What credit score do I need to qualify for contractor working capital financing in 2026?

Most lenders require a minimum credit score of 620–680 for unsecured or semi-secured working capital lines. Contractors with 700+ credit qualify for the lowest rates (typically 7–9% APR). A score below 620 typically requires collateral or a co-signer.

How fast can I get working capital approved as a contractor?

Online lenders and equipment financiers can approve in 24–48 hours with complete documentation. SBA 7(a) loans typically take 30–45 days. Bridge loans and merchant cash advances can close in 3–7 business days but carry higher rates.

What documents do I need to apply for contractor working capital?

Expect to provide 2–3 years of business tax returns, recent bank statements (30–60 days), profit & loss statements, a business license, personal identification, and proof of existing contracts or invoices. If self-employed less than 2 years, you'll need a personal guarantee and possibly a co-signer.

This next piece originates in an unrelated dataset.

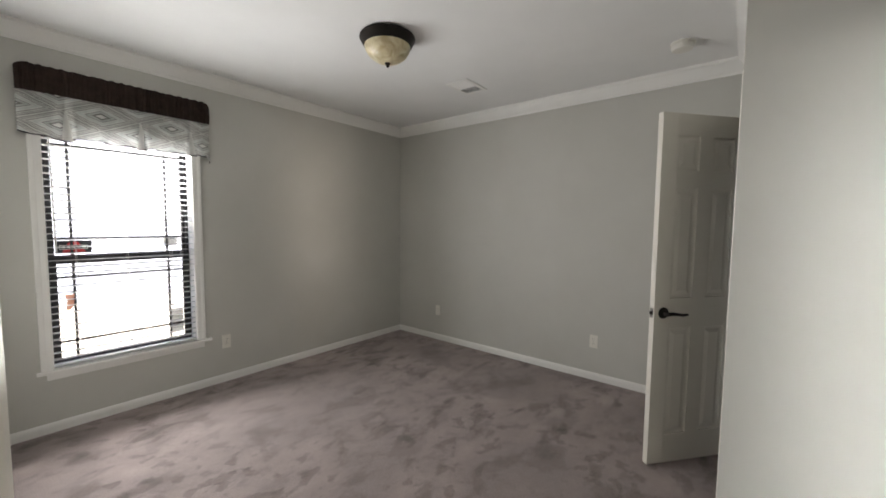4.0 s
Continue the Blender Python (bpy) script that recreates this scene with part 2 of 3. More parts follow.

What is the difference between a line of credit and a term loan for contractors?

A line of credit is revolving—you draw what you need and pay interest only on what you use, ideal for seasonal cash gaps. A term loan is a lump sum with fixed payments, better for equipment or large material purchases.

Can I get contractor financing if I'm self-employed with no employees?

Yes. Solo contractors and independent subcontractors qualify for working capital, equipment financing, and invoice factoring. Most lenders require proof of consistent income (2+ years of tax returns) and a personal credit score of 620+.